SHORT EXERCISE> Omit any picture, and return the remaining data exactly as written.

INFORMATION SHOWN>

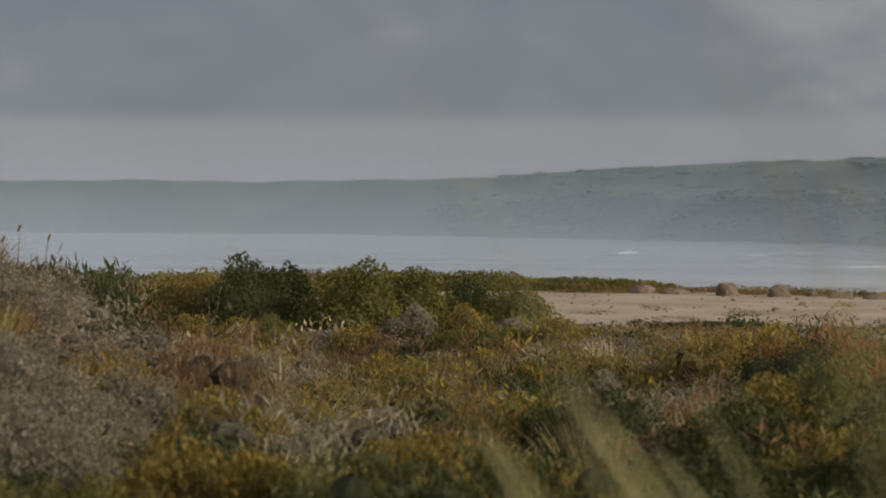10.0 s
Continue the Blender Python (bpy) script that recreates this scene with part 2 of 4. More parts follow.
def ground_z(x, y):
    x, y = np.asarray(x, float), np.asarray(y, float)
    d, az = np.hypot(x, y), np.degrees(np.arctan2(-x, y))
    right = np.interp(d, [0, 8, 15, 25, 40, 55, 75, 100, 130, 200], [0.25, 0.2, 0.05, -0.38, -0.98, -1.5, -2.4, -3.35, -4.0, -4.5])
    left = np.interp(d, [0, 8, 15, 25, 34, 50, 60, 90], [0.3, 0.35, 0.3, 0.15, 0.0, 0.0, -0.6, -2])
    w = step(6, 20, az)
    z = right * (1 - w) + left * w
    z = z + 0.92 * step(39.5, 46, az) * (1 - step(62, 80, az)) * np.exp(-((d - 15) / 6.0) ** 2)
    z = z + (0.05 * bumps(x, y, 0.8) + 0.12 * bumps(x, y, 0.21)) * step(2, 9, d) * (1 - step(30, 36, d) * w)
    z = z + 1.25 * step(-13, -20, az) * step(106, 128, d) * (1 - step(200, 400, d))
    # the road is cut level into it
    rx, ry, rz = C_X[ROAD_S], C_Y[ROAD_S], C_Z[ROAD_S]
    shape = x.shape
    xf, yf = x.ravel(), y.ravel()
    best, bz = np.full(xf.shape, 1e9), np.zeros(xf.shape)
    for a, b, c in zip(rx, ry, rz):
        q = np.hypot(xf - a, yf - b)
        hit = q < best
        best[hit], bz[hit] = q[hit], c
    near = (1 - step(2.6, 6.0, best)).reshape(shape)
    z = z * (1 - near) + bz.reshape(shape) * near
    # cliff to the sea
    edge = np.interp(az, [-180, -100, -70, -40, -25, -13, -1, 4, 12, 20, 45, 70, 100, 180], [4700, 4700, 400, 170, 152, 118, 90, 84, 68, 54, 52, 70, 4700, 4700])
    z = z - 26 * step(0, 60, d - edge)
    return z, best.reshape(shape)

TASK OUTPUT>
10.0 s
Continue the Blender Python (bpy) script that recreates this scene with part 2 of 4. More parts follow.
def ground_z(x, y):
    x, y = np.asarray(x, float), np.asarray(y, float)
    d, az = np.hypot(x, y), np.degrees(np.arctan2(-x, y))
    right = np.interp(d, [0, 8, 15, 25, 40, 55, 75, 100, 130, 200], [0.25, 0.2, 0.05, -0.38, -0.98, -1.5, -2.4, -3.35, -4.0, -4.5])
    left = np.interp(d, [0, 8, 15, 25, 34, 50, 60, 90], [0.3, 0.35, 0.3, 0.15, 0.0, 0.0, -0.6, -2])
    w = step(6, 20, az)
    z = right * (1 - w) + left * w
    z = z + 0.92 * step(39.5, 46, az) * (1 - step(62, 80, az)) * np.exp(-((d - 15) / 6.0) ** 2)
    z = z + (0.05 * bumps(x, y, 0.8) + 0.12 * bumps(x, y, 0.21)) * step(2, 9, d) * (1 - step(30, 36, d) * w)
    z = z + 1.25 * step(-13, -20, az) * step(106, 128, d) * (1 - step(200, 400, d))
    # the road is cut level into it
    rx, ry, rz = C_X[ROAD_S], C_Y[ROAD_S], C_Z[ROAD_S]
    shape = x.shape
    xf, yf = x.ravel(), y.ravel()
    best, bz = np.full(xf.shape, 1e9), np.zeros(xf.shape)
    for a, b, c in zip(rx, ry, rz):
        q = np.hypot(xf - a, yf - b)
        hit = q < best
        best[hit], bz[hit] = q[hit], c
    near = (1 - step(2.6, 6.0, best)).reshape(shape)
    z = z * (1 - near) + bz.reshape(shape) * near
    # cliff to the sea
    edge = np.interp(az, [-180, -100, -70, -40, -25, -13, -1, 4, 12, 20, 45, 70, 100, 180], [4700, 4700, 400, 170, 152, 118, 90, 84, 68, 54, 52, 70, 4700, 4700])
    z = z - 26 * step(0, 60, d - edge)
    return z, best.reshape(shape)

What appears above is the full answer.